Microsoft's six-model code-AI family, ready to pip install
A monorepo of pretrained transformers for code understanding, generation, review, and even execution traces.

What it does
This repository bundles six related models—CodeBERT, GraphCodeBERT, UniXcoder, CodeReviewer, CodeExecutor, and LongCoder—into a single pip-installable lineage. Each is a pretrained transformer for code, loadable via Hugging Face’s standard transformers API exactly like RoBERTa. The base CodeBERT model was trained on natural-language-to-code pairs across six languages (Python, Java, JavaScript, PHP, Ruby, Go).
The interesting bit The family keeps branching into weirder capabilities: GraphCodeBERT injects data-flow structure, CodeReviewer digests actual code-review conversations, and CodeExecutor tries to predict execution traces rather than just syntax. It’s less a single tool than a research group’s longitudinal study of what you can pretrain a transformer to understand about code.
Key highlights
- Drop-in Hugging Face compatibility:
AutoModel.from_pretrained("microsoft/codebert-base") - Two variants for different jobs: standard CodeBERT for embeddings, CodeBERT-MLM for masked-token prediction
- GraphCodeBERT adds data-flow edges for structure-aware tasks (clone detection, code translation)
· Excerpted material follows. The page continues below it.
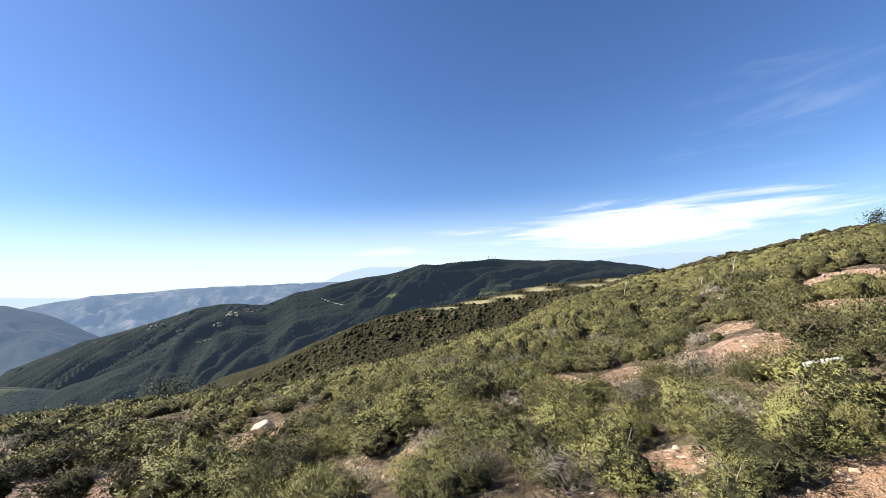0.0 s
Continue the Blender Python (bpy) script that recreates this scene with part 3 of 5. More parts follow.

- LongCoder targets long-range code completion with sparse attention
- Each model has its own subfolder with task-specific reproduction code
Caveats
- The README is mostly a directory of paper links; actual tutorials and downstream task code live in per-model subfolders
- Some subfolders use “will provide” phrasing, suggesting not everything is fully documented yet
Verdict Worth bookmarking if you’re doing empirical research on code intelligence or need a solid pretrained embedding baseline. Skip it if you want a single polished product—this is a lab’s paper-reproduction archive, not a unified framework.